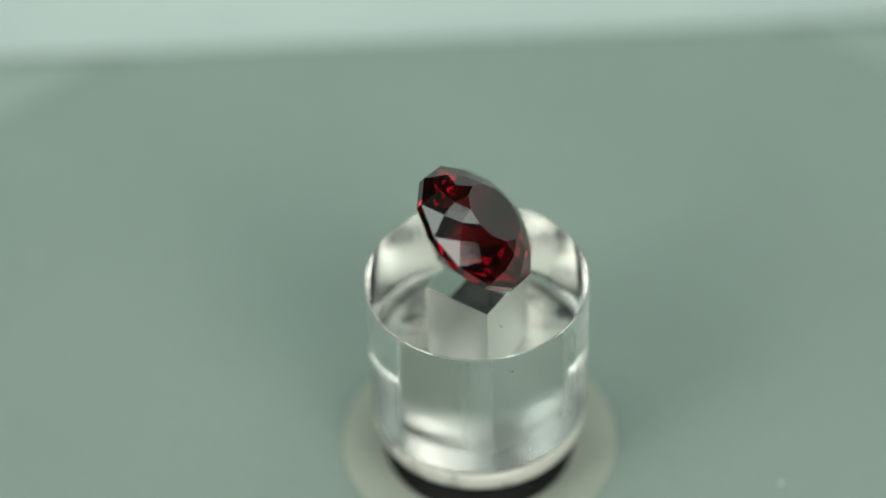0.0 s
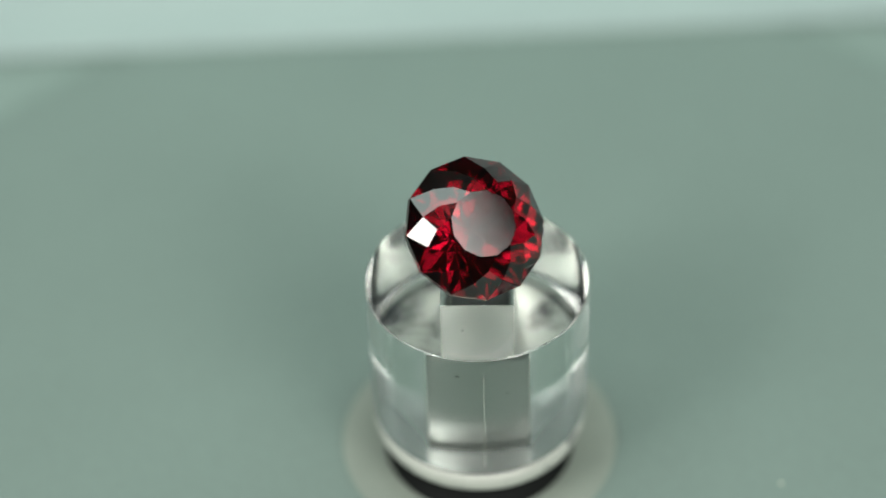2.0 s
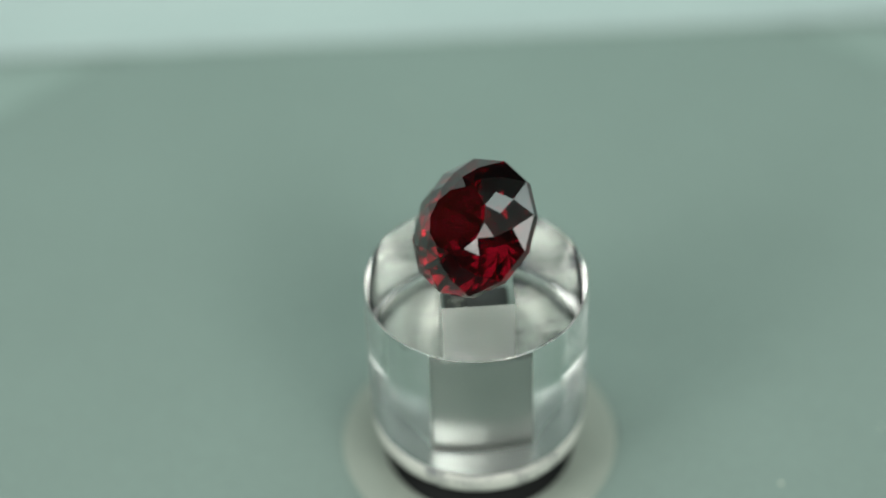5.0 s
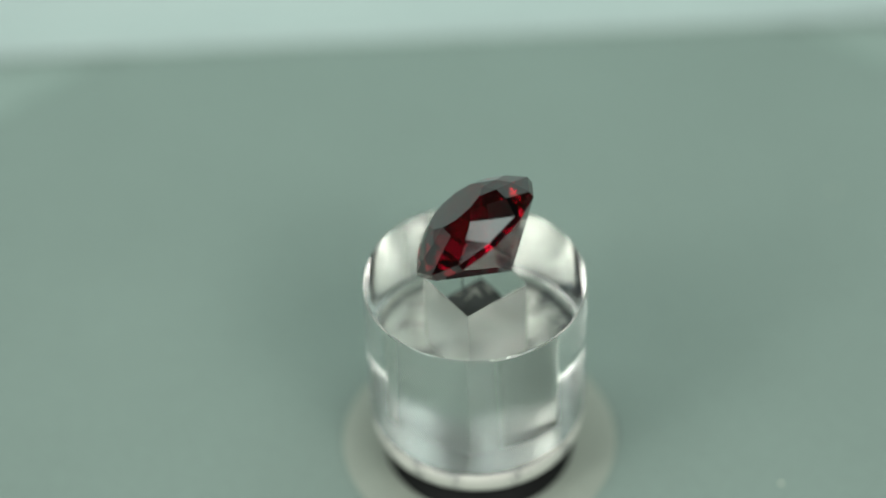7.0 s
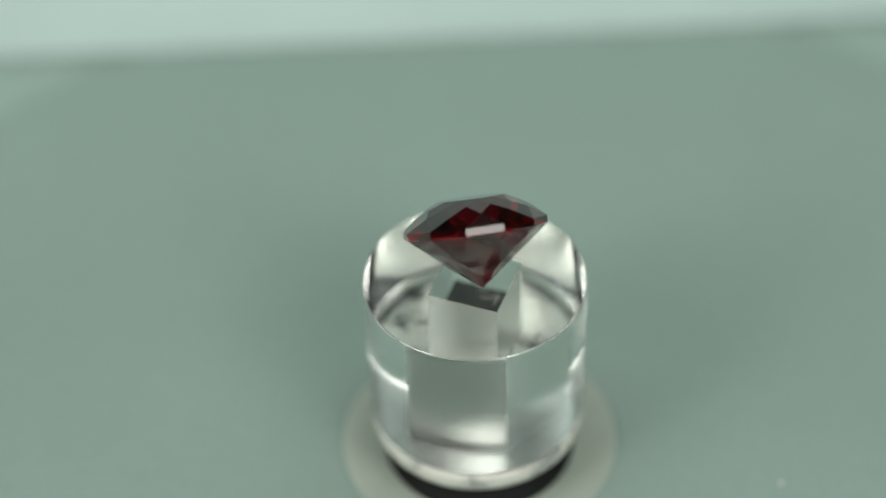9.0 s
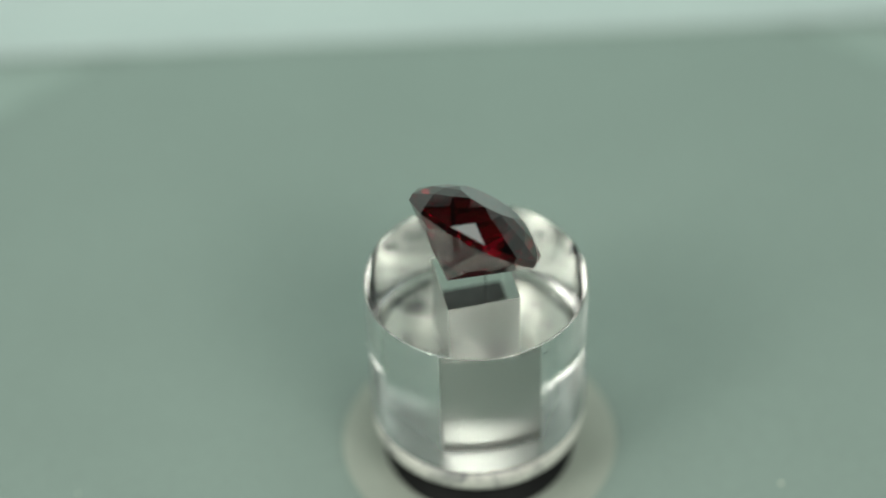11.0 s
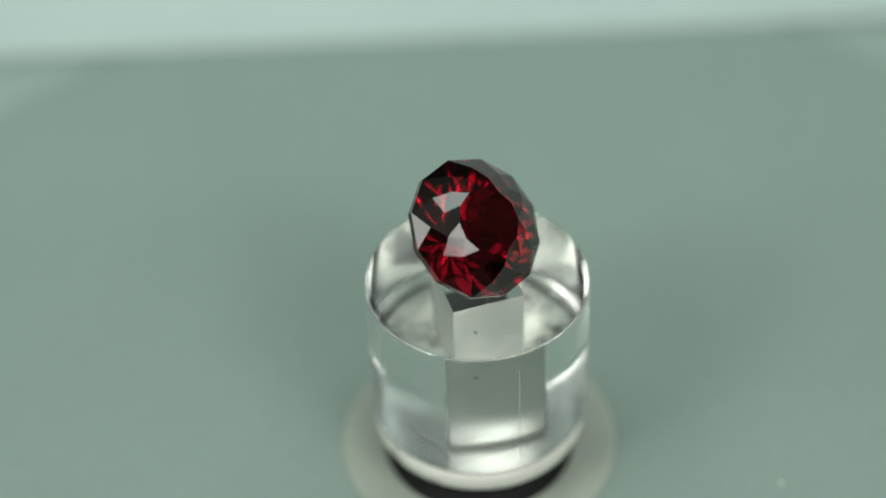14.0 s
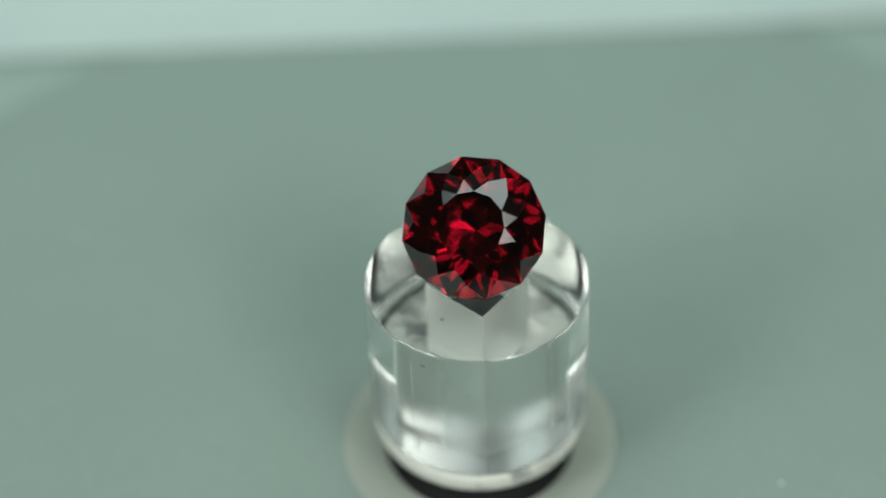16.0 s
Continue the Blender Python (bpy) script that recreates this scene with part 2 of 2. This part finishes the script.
def gemstone():
    """Twelve-sided brilliant: table, stars, kites, rhombs and girdle triangles above, two tiers below."""
    t = thing("gemstone", "deep red round faceted garnet lying tilted on its stand", "gemstone")
    c15 = math.cos(math.pi / 12)
    sk, sr, rd, rc = math.tan(radians(29)), math.tan(radians(37)), 0.64, 0.462
    a = sr * (1 - rd) + sk * rd * c15
    re = (a - sr) / (sk - sr * c15)
    hc, hd, he = a - sk * rc, sr * (1 - rd), sr * (1 - re * c15)
    half = 0.050

    def ring(bm, r, z, shift):
        return [bm.verts.new((GEM_R * r * math.cos(math.pi / 6 * (i + shift)), GEM_R * r * math.sin(math.pi / 6 * (i + shift)), GEM_R * z)) for i in range(12)]

    n = 12
    bm = bmesh.new()
    bm.faces.new(ring(bm, rc, hc + half, 0.5))
    part("table_facet", bm, GARNET, t)
    bm = bmesh.new()
    C, D = ring(bm, rc, hc + half, 0.5), ring(bm, rd, hd + half, 0)
    E, G = ring(bm, re, he + half, 0.5), ring(bm, 1.0, half, 0)
    for i in range(n):
        j = (i + 1) % n
        bm.faces.new((C[i - 1], D[i], C[i]))
        bm.faces.new((C[i], D[i], E[i], D[j]))
        bm.faces.new((D[i], E[i - 1], G[i], E[i]))
        bm.faces.new((E[i], G[i], G[j]))
    part("crown", bm, GARNET, t)
    bm = bmesh.new()
    A, B = ring(bm, 1.0, half, 0), ring(bm, 1.0, -half, 0)
    for i in range(n):
        bm.faces.new((A[i], B[i], B[(i + 1) % n], A[(i + 1) % n]))
    part("girdle", bm, GARNET, t)
    # pavilion: twelve long mains from the tip to the girdle's corners, with triangles between them
    bm = bmesh.new()
    depth = GEM_D / GEM_R - half
    rs = 0.42
    G, S = ring(bm, 1.0, -half, 0), ring(bm, rs, -half - depth * (1 - rs * c15), 0.5)
    tip = bm.verts.new((0, 0, -(half + depth) * GEM_R))
    for i in range(n):
        j = (i + 1) % n
        bm.faces.new((tip, S[i - 1], G[i], S[i]))
        bm.faces.new((S[i], G[i], G[j]))
    part("pavilion", bm, GARNET, t)
    return t


# ---- dust on the plate ----
def dust(x, y, r, label):
    bm = bmesh.new()
    bmesh.ops.create_icosphere(bm, subdivisions=1, radius=r)
    for v in bm.verts:
        v.co *= 1 + 0.25 * noise.noise(v.co * 9000 + Vector((x, y, 0)) * 100)
        v.co.z *= 0.6
    ob = part("dust_speck", bm, DUST)
    ob.location = (x, y, PLATE_Z + 0.5 * r)
    return tagged(ob, label, "dust", "specks on the turntable")


dust(2.80 * U, -0.67 * U, 0.00015, "tiny pale dust speck on the grey turntable")
TURNING_DUST = [dust(x * U, y * U, r, "faint tiny pale dust speck on the grey turntable")
                for x, y, r in ((-3.03, 2.33, 0.00010), (-4.58, 2.55, 0.00012), (-2.50, -4.40, 0.00016))]

STAND, SHAFT, PIN, GEM = acrylic_stand(), shaft(), pin(), gemstone()


# ---- what turns ----
def motions():
    times = [0.5 * i for i in range(33)]
    off = Matrix.Translation((0.0070 * U, 0.0092 * U, 0))
    seat = Matrix.Translation((0.0054 * U, -0.0052 * U, TOP + GEM_Z * U)) @ Euler((0, 0, GEM_AZ)).to_matrix().to_4x4() \
        @ Euler((0, GEM_TILT, 0)).to_matrix().to_4x4() @ Euler((0, 0, GEM_TWIST)).to_matrix().to_4x4()
    for ob in (PLATTER, *TURNING_DUST):
        here = Matrix.Translation(ob.location)
        walk(ob, [(t, pose(0, 0, 0, 0, 0, -OMEGA * t) @ here) for t in times])
    for ob, local in ((STAND, off), (SHAFT, off), (PIN, off), (GEM, seat)):
        walk(ob, [(t, pose(0, 0, 0, 0, 0, -OMEGA * t) @ local) for t in times])


motions()
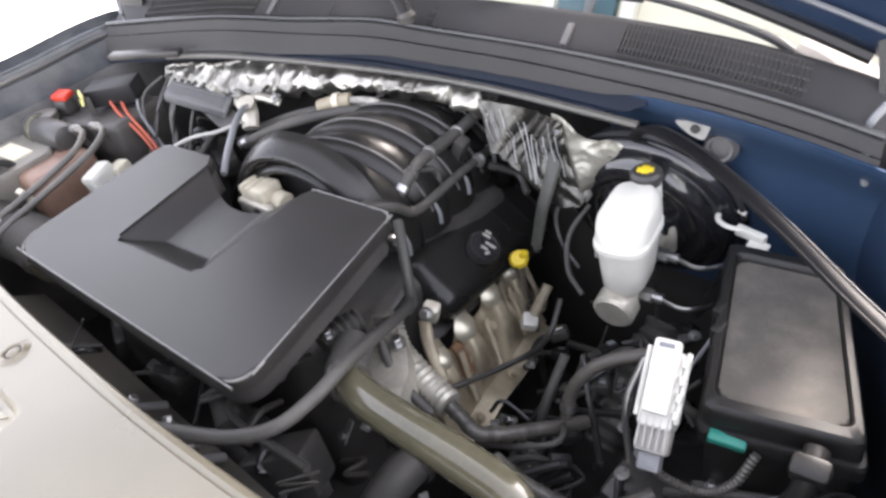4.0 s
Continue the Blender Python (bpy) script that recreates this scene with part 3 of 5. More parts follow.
# ---- radiator shield ----
SHIELD_BACK = [(-0.97, -0.125), (-0.93, -0.085), (-0.85, -0.045), (-0.79, -0.012), (-0.76, -0.004), (-0.69, -0.018), (-0.645, -0.026), (-0.60, -0.028), (-0.54, -0.040), (-0.40, -0.058), (-0.25, -0.082), (-0.1, -0.103), (0.03, -0.121), (0.15, -0.136), (0.30, -0.153), (0.42, -0.162), (0.56, -0.168), (0.72, -0.172), (0.80, -0.178), (0.88, -0.215)]
SHIELD_FRONT = [(-0.97, -0.15), (-0.93, -0.225), (-0.88, -0.295), (-0.80, -0.345), (-0.66, -0.40), (-0.40, -0.50), (0.0, -0.56), (0.40, -0.54), (0.66, -0.45), (0.82, -0.32), (0.88, -0.25)]
SHIELD_Z = [(-0.97, 1.052), (-0.93, 1.050), (-0.86, 1.055), (-0.76, 1.076), (-0.66, 1.100), (-0.58, 1.138), (-0.50, 1.149), (-0.25, 1.160), (-0.05, 1.170), (0.11, 1.184), (0.30, 1.203), (0.56, 1.214), (0.74, 1.205), (0.88, 1.19)]


SHIELD_CREASE = [(-0.74, -0.21), (-0.585, -0.222), (-0.3, -0.277), (-0.14, -0.29), (0.1, -0.272), (0.24, -0.262), (0.475, -0.279), (0.62, -0.294), (0.80, -0.35)]


def shield_z(x, y):
    z = bow(x, SHIELD_Z) - 0.35 * max(0, -y - 0.42) ** 1.5
    crease = bow(x, SHIELD_CREASE)
    z += 0.0018 * ramp01((crease - y) / 0.005) * ramp01((0.74 - abs(x)) / 0.1)
    # the sunken field in the middle: a sharp rear step, a floor that falls to the front, a long sloping side wall
    fall = min(1, max(0, (-0.185 - y) / 0.135))
    side = min(1, max(0, (x + 0.152) / (0.012 + 0.055 * fall))) * min(1, max(0, (0.212 - 0.085 * fall - x) / (0.008 + 0.110 * fall)))
    back = ramp01((-0.176 - 0.11 * x - y) / 0.007)
    return z - (0.005 * ramp01((0.210 - x) / 0.01) * ramp01((x + 0.15) / 0.02) + 0.023 * side * fall) * back * ramp01((y + 0.430) / 0.100)


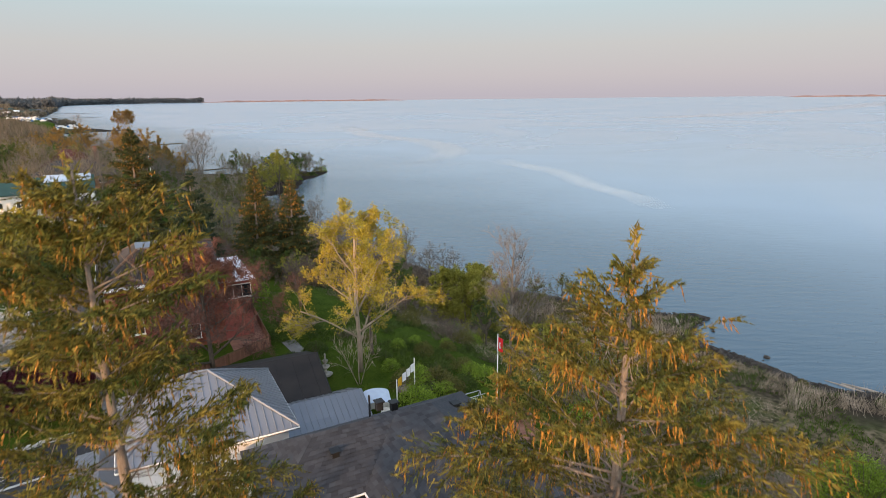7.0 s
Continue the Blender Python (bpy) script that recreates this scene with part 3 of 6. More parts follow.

------------------------------------

Objective: Copy the records exactly as they appear, excluding images.

The result:
0.0 s
2.0 s
5.0 s
7.0 s
9.0 s
11.0 s
14.0 s
16.0 s
Continue the Blender Python (bpy) script that recreates this scene with part 2 of 2. This part finishes the script.
def gemstone():
    """Twelve-sided brilliant: table, stars, kites, rhombs and girdle triangles above, two tiers below."""
    t = thing("gemstone", "deep red round faceted garnet lying tilted on its stand", "gemstone")
    c15 = math.cos(math.pi / 12)
    sk, sr, rd, rc = math.tan(radians(29)), math.tan(radians(37)), 0.64, 0.462
    a = sr * (1 - rd) + sk * rd * c15
    re = (a - sr) / (sk - sr * c15)
    hc, hd, he = a - sk * rc, sr * (1 - rd), sr * (1 - re * c15)
    half = 0.050

    def ring(bm, r, z, shift):
        return [bm.verts.new((GEM_R * r * math.cos(math.pi / 6 * (i + shift)), GEM_R * r * math.sin(math.pi / 6 * (i + shift)), GEM_R * z)) for i in range(12)]

    n = 12
    bm = bmesh.new()
    bm.faces.new(ring(bm, rc, hc + half, 0.5))
    part("table_facet", bm, GARNET, t)
    bm = bmesh.new()
    C, D = ring(bm, rc, hc + half, 0.5), ring(bm, rd, hd + half, 0)
    E, G = ring(bm, re, he + half, 0.5), ring(bm, 1.0, half, 0)
    for i in range(n):
        j = (i + 1) % n
        bm.faces.new((C[i - 1], D[i], C[i]))
        bm.faces.new((C[i], D[i], E[i], D[j]))
        bm.faces.new((D[i], E[i - 1], G[i], E[i]))
        bm.faces.new((E[i], G[i], G[j]))
    part("crown", bm, GARNET, t)
    bm = bmesh.new()
    A, B = ring(bm, 1.0, half, 0), ring(bm, 1.0, -half, 0)
    for i in range(n):
        bm.faces.new((A[i], B[i], B[(i + 1) % n], A[(i + 1) % n]))
    part("girdle", bm, GARNET, t)
    # pavilion: twelve long mains from the tip to the girdle's corners, with triangles between them
    bm = bmesh.new()
    depth = GEM_D / GEM_R - half
    rs = 0.42
    G, S = ring(bm, 1.0, -half, 0), ring(bm, rs, -half - depth * (1 - rs * c15), 0.5)
    tip = bm.verts.new((0, 0, -(half + depth) * GEM_R))
    for i in range(n):
        j = (i + 1) % n
        bm.faces.new((tip, S[i - 1], G[i], S[i]))
        bm.faces.new((S[i], G[i], G[j]))
    part("pavilion", bm, GARNET, t)
    return t


# ---- dust on the plate ----
def dust(x, y, r, label):
    bm = bmesh.new()
    bmesh.ops.create_icosphere(bm, subdivisions=1, radius=r)
    for v in bm.verts:
        v.co *= 1 + 0.25 * noise.noise(v.co * 9000 + Vector((x, y, 0)) * 100)
        v.co.z *= 0.6
    ob = part("dust_speck", bm, DUST)
    ob.location = (x, y, PLATE_Z + 0.5 * r)
    return tagged(ob, label, "dust", "specks on the turntable")


dust(2.80 * U, -0.67 * U, 0.00015, "tiny pale dust speck on the grey turntable")
TURNING_DUST = [dust(x * U, y * U, r, "faint tiny pale dust speck on the grey turntable")
                for x, y, r in ((-3.03, 2.33, 0.00010), (-4.58, 2.55, 0.00012), (-2.50, -4.40, 0.00016))]

STAND, SHAFT, PIN, GEM = acrylic_stand(), shaft(), pin(), gemstone()


# ---- what turns ----
def motions():
    times = [0.5 * i for i in range(33)]
    off = Matrix.Translation((0.0070 * U, 0.0092 * U, 0))
    seat = Matrix.Translation((0.0054 * U, -0.0052 * U, TOP + GEM_Z * U)) @ Euler((0, 0, GEM_AZ)).to_matrix().to_4x4() \
        @ Euler((0, GEM_TILT, 0)).to_matrix().to_4x4() @ Euler((0, 0, GEM_TWIST)).to_matrix().to_4x4()
    for ob in (PLATTER, *TURNING_DUST):
        here = Matrix.Translation(ob.location)
        walk(ob, [(t, pose(0, 0, 0, 0, 0, -OMEGA * t) @ here) for t in times])
    for ob, local in ((STAND, off), (SHAFT, off), (PIN, off), (GEM, seat)):
        walk(ob, [(t, pose(0, 0, 0, 0, 0, -OMEGA * t) @ local) for t in times])


motions()
4.0 s
Continue the Blender Python (bpy) script that recreates this scene with part 3 of 5. More parts follow.
# ---- radiator shield ----
SHIELD_BACK = [(-0.97, -0.125), (-0.93, -0.085), (-0.85, -0.045), (-0.79, -0.012), (-0.76, -0.004), (-0.69, -0.018), (-0.645, -0.026), (-0.60, -0.028), (-0.54, -0.040), (-0.40, -0.058), (-0.25, -0.082), (-0.1, -0.103), (0.03, -0.121), (0.15, -0.136), (0.30, -0.153), (0.42, -0.162), (0.56, -0.168), (0.72, -0.172), (0.80, -0.178), (0.88, -0.215)]
SHIELD_FRONT = [(-0.97, -0.15), (-0.93, -0.225), (-0.88, -0.295), (-0.80, -0.345), (-0.66, -0.40), (-0.40, -0.50), (0.0, -0.56), (0.40, -0.54), (0.66, -0.45), (0.82, -0.32), (0.88, -0.25)]
SHIELD_Z = [(-0.97, 1.052), (-0.93, 1.050), (-0.86, 1.055), (-0.76, 1.076), (-0.66, 1.100), (-0.58, 1.138), (-0.50, 1.149), (-0.25, 1.160), (-0.05, 1.170), (0.11, 1.184), (0.30, 1.203), (0.56, 1.214), (0.74, 1.205), (0.88, 1.19)]


SHIELD_CREASE = [(-0.74, -0.21), (-0.585, -0.222), (-0.3, -0.277), (-0.14, -0.29), (0.1, -0.272), (0.24, -0.262), (0.475, -0.279), (0.62, -0.294), (0.80, -0.35)]


def shield_z(x, y):
    z = bow(x, SHIELD_Z) - 0.35 * max(0, -y - 0.42) ** 1.5
    crease = bow(x, SHIELD_CREASE)
    z += 0.0018 * ramp01((crease - y) / 0.005) * ramp01((0.74 - abs(x)) / 0.1)
    # the sunken field in the middle: a sharp rear step, a floor that falls to the front, a long sloping side wall
    fall = min(1, max(0, (-0.185 - y) / 0.135))
    side = min(1, max(0, (x + 0.152) / (0.012 + 0.055 * fall))) * min(1, max(0, (0.212 - 0.085 * fall - x) / (0.008 + 0.110 * fall)))
    back = ramp01((-0.176 - 0.11 * x - y) / 0.007)
    return z - (0.005 * ramp01((0.210 - x) / 0.01) * ramp01((x + 0.15) / 0.02) + 0.023 * side * fall) * back * ramp01((y + 0.430) / 0.100)


7.0 s
Continue the Blender Python (bpy) script that recreates this scene with part 3 of 6. More parts follow.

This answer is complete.